Interview mit Politforscher Volker Perthes "Es wird keinen Bürgerkrieg in Ägypten geben"

Berlin · Prof. Volker Perthes, Direktor der Stiftung Wissenschaft und Politik spricht mit unserer Redaktion über die Lage in Ägypten, über die Gefahr eines drohenden Bürgerkriegs und über die Möglichkeiten des Eingreifens des Westens.

 Volker Perthes ist Direktor der Stiftung Wissenschaft und Politik in Berlin.

Volker Perthes ist Direktor der Stiftung Wissenschaft und Politik in Berlin.

Foto: dpa

Droht in Ägypten jetzt ein Bürgerkrieg?

Perthes Nein, die Muslimbrüder sind in der Bevölkerung verwurzelt und gleichzeitig die Streitkräfte mit der Bevölkerung eng verwoben. Es gibt kaum eine Familie, die nicht mindestens einen Sohn oder mehrere Verwandte in den Streitkräften hätte. Bei allen, auch gewalttätigen Auseinandersetzungen in Ägypten in der Vergangenheit gibt es keinerlei Tradition eines Bürgerkriegs. Das passt nicht zur politischen Kultur dieses Landes.

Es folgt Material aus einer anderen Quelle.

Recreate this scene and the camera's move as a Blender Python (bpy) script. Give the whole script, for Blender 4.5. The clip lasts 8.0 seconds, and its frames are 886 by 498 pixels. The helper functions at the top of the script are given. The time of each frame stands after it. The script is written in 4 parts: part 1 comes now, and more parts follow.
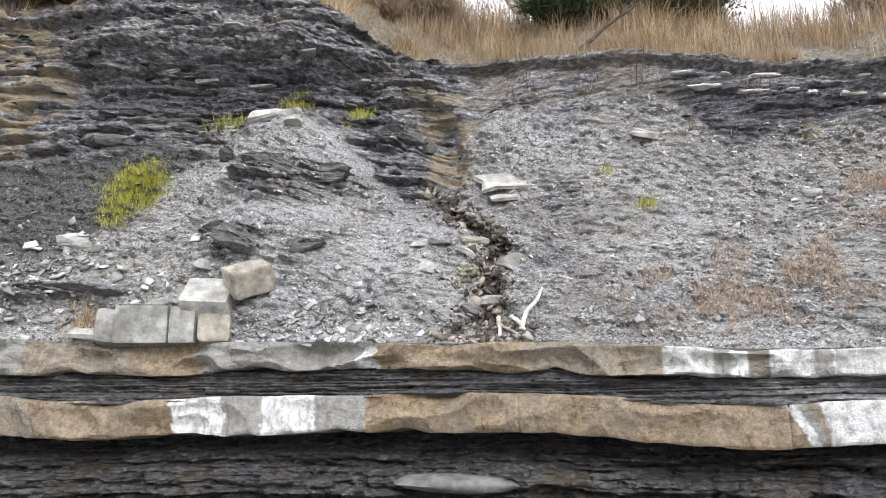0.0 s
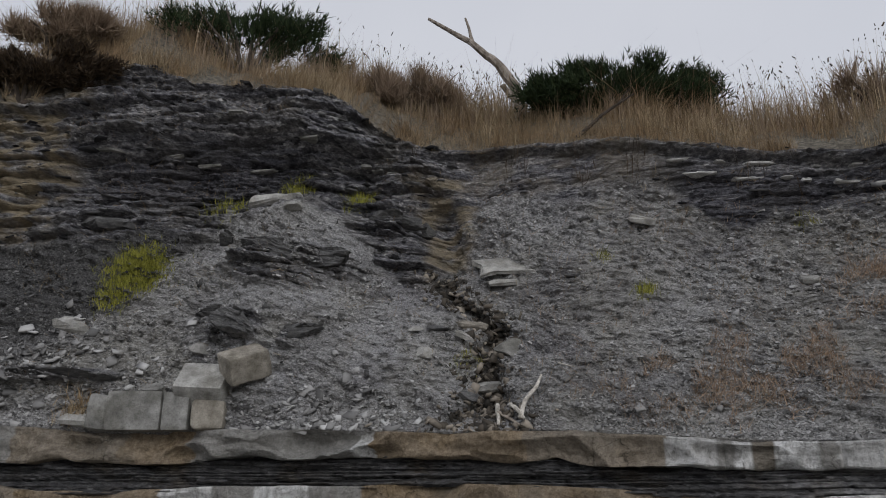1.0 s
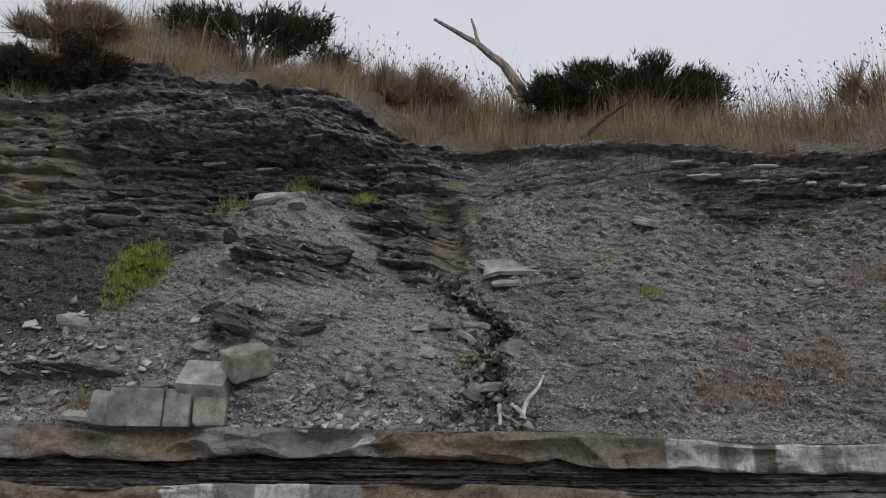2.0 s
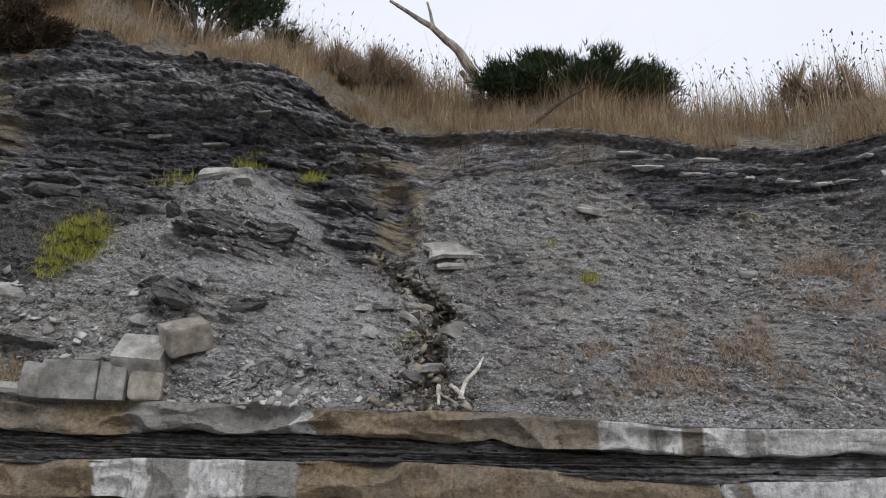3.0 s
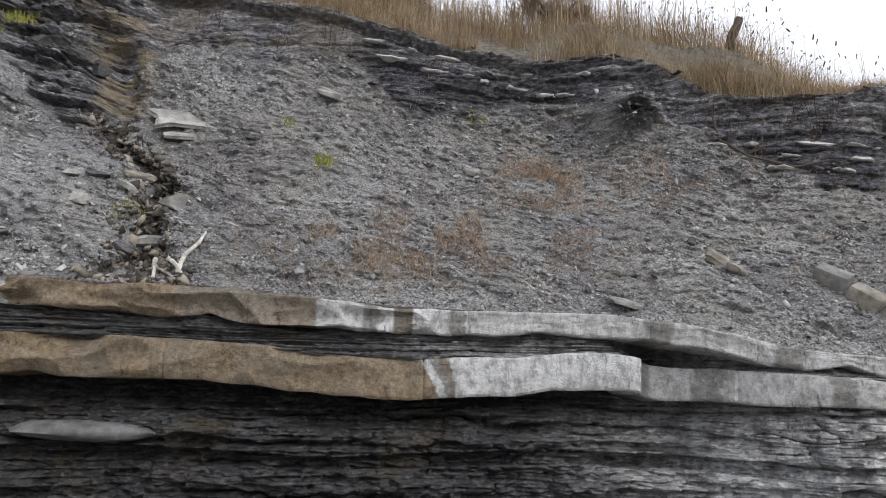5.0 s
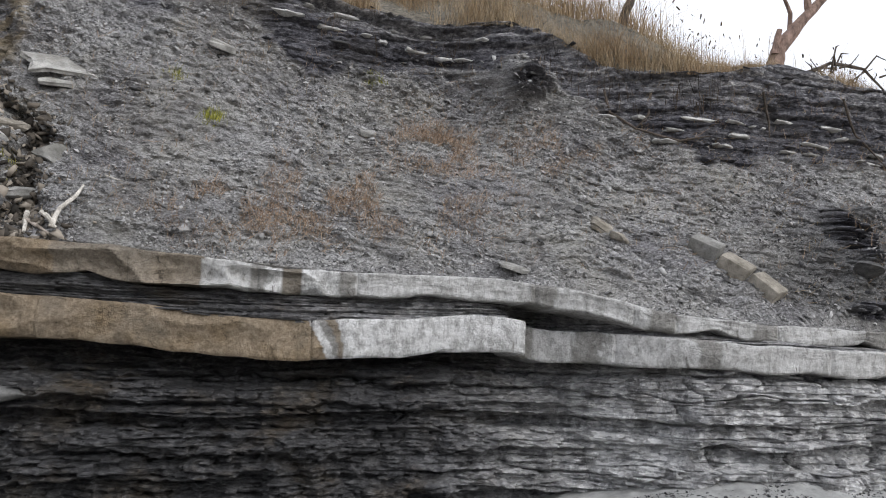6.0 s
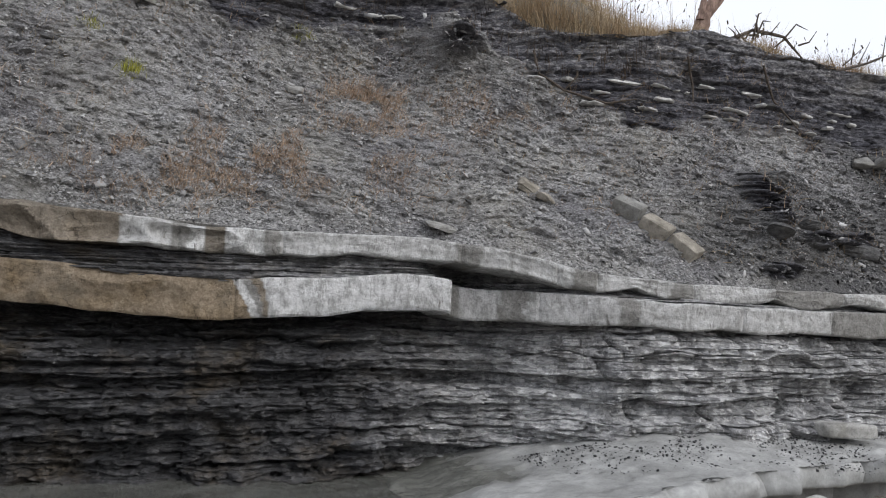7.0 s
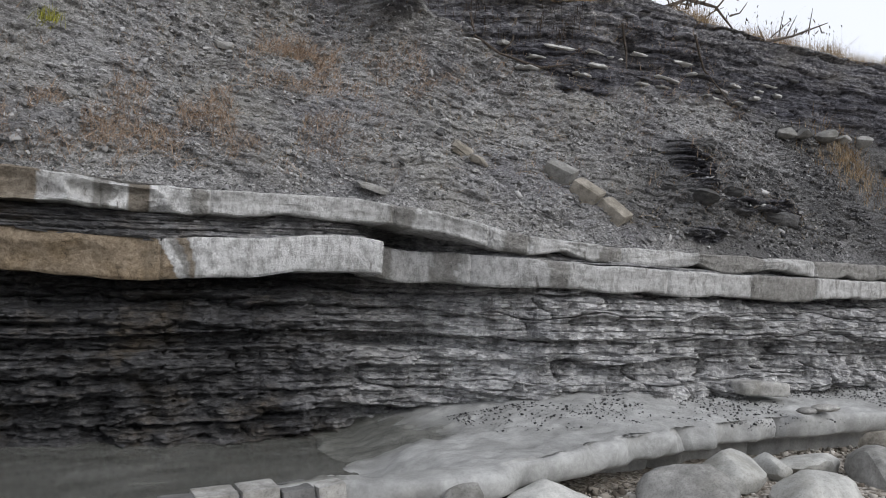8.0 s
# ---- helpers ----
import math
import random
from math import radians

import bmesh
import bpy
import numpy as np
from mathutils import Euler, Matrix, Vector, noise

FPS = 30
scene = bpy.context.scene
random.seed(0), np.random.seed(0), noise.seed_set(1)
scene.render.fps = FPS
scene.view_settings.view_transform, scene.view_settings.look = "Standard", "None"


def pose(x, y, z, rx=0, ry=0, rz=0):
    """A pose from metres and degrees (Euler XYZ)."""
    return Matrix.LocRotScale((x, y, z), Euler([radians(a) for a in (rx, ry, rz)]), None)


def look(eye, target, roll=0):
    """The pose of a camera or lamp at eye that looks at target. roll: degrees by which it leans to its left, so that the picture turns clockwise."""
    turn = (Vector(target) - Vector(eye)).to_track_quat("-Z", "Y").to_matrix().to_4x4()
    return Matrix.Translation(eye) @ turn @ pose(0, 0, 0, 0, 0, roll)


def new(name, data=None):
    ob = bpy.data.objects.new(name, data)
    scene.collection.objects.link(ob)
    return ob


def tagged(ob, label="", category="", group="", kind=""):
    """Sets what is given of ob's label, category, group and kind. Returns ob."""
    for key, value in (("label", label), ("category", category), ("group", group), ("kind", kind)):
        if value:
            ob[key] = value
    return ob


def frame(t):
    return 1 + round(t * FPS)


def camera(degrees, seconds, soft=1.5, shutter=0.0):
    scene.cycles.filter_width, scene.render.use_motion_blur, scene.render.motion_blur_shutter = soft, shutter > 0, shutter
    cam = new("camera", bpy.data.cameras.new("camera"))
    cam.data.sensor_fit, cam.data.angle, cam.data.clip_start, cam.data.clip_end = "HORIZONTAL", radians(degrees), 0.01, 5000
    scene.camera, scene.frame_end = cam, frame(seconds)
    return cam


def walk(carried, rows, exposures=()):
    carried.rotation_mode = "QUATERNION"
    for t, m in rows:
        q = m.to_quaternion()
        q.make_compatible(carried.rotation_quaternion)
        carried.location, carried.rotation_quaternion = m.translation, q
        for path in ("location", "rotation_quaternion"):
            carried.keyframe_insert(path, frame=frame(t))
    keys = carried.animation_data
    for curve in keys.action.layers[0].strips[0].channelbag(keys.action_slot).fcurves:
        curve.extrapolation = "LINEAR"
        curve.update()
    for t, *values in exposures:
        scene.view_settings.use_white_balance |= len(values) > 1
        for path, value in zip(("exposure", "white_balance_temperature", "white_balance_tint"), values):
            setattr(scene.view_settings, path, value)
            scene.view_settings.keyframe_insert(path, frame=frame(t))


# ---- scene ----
# the camera and its walk
cam = camera(60.1, 8.0, soft=1.0)
PATH = [
    (0.0, 0.0, 0.0, 1.55, 103.0, -0.0, 0.0),
    (0.5, 0.013, -0.007, 1.602, 105.29, -0.17, -0.04),
    (1.0, 0.024, -0.019, 1.646, 108.84, -0.25, -0.06),
    (2.5, 0.065, -0.013, 1.59, 108.93, -1.39, -0.35),
    (3.0, 0.181, -0.022, 1.523, 108.17, -1.6, -3.7),
    (3.5, 0.244, -0.016, 1.48, 105.05, -1.59, -9.73),
    (4.0, 0.348, -0.006, 1.414, 103.02, -1.62, -15.05),
    (4.5, 0.397, -0.002, 1.365, 102.21, -1.5, -18.88),
    (6.0, 0.585, -0.093, 1.303, 98.58, -1.59, -30.04),
    (6.5, 0.64, -0.125, 1.286, 98.16, -1.45, -32.64),
    (7.0, 0.69, -0.155, 1.256, 95.94, -1.31, -34.74),
    (7.5, 0.735, -0.188, 1.219, 94.7, -1.43, -37.08),
    (8.0, 0.797, -0.213, 1.189, 93.62, -1.47, -39.11),
]
EXPOSURES = [(0.0, 1.28), (0.5, 0.55), (1.0, -0.6), (1.2, -0.6), (2.5, -0.35), (3.0, -0.05), (3.5, 0.2), (4.5, 0.3), (6.0, 0.35), (7.0, 0.18), (8.0, 0.12)]
walk(cam, [(t, pose(x, y, z, rx, ry, rz)) for t, x, y, z, rx, ry, rz in PATH], EXPOSURES)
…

Hat sich damit das Experiment des gemäßigten Islamismus für alle Länder des arabischen Frühlings erledigt?

Perthes Nein, aber es ist ein Rückschlag für den gemäßigten Islamismus. Und das gefährliche daran ist, dass ein Teil des politischen Islam das als Signal verstehen könnte, dass Demokratie für ihn nicht gilt, dass politische Prozesse nur dann gelten, wenn "die Anderen" gewinnen. Die zweite Gefahr besteht darin, dass nach Neuwahlen das Militär durchaus eine Schwächung der Muslimbrüder erreicht, dass dann aber der stärkste Block im nächsten ägyptischen Parlament von einer ideologisch radikaleren islamischen Partei gestellt wird, nämlich von den Salafisten.

Was kann der Westen, was kann Deutschland tun, um die Lage zu stabilisieren?

Perthes Zunächst sollten wir deutlich machen, dass der Putsch ein Putsch ist und nicht irgendeine Form von demokratischer Korrekturbewegung. Immerhin ist die Verfassung mit dem Grundrechtekatalog außer Kraft gesetzt worden. Es war vielleicht nicht die beste Verfassung, aber sie war besser als keine Verfassung — gerade wegen des Grundrechtekatalogs. Es ist daher richtig, wenn Deutschland und die Europäer von den neuen Machthabern verlangen, zumindest die Grundrechte wieder in Kraft zu setzen und dann sehr schnell Neuwahlen auf den Weg zu bringen. Man muss den Putsch nicht anerkennen, aber man kann ihn auch nicht ignorieren. Er ist Realität. Ägypten ist zu wichtig, als dass wir es uns leisten könnten, mit diesem Staat nicht umzugehen. Wir sollten aber die Tiefe unserer Kooperation davon abhängig machen, ob dieses Land sehr schnell wieder Wahlen durchführt, und zwar faire Wahlen, an denen sich alle politischen Kräfte beteiligen können.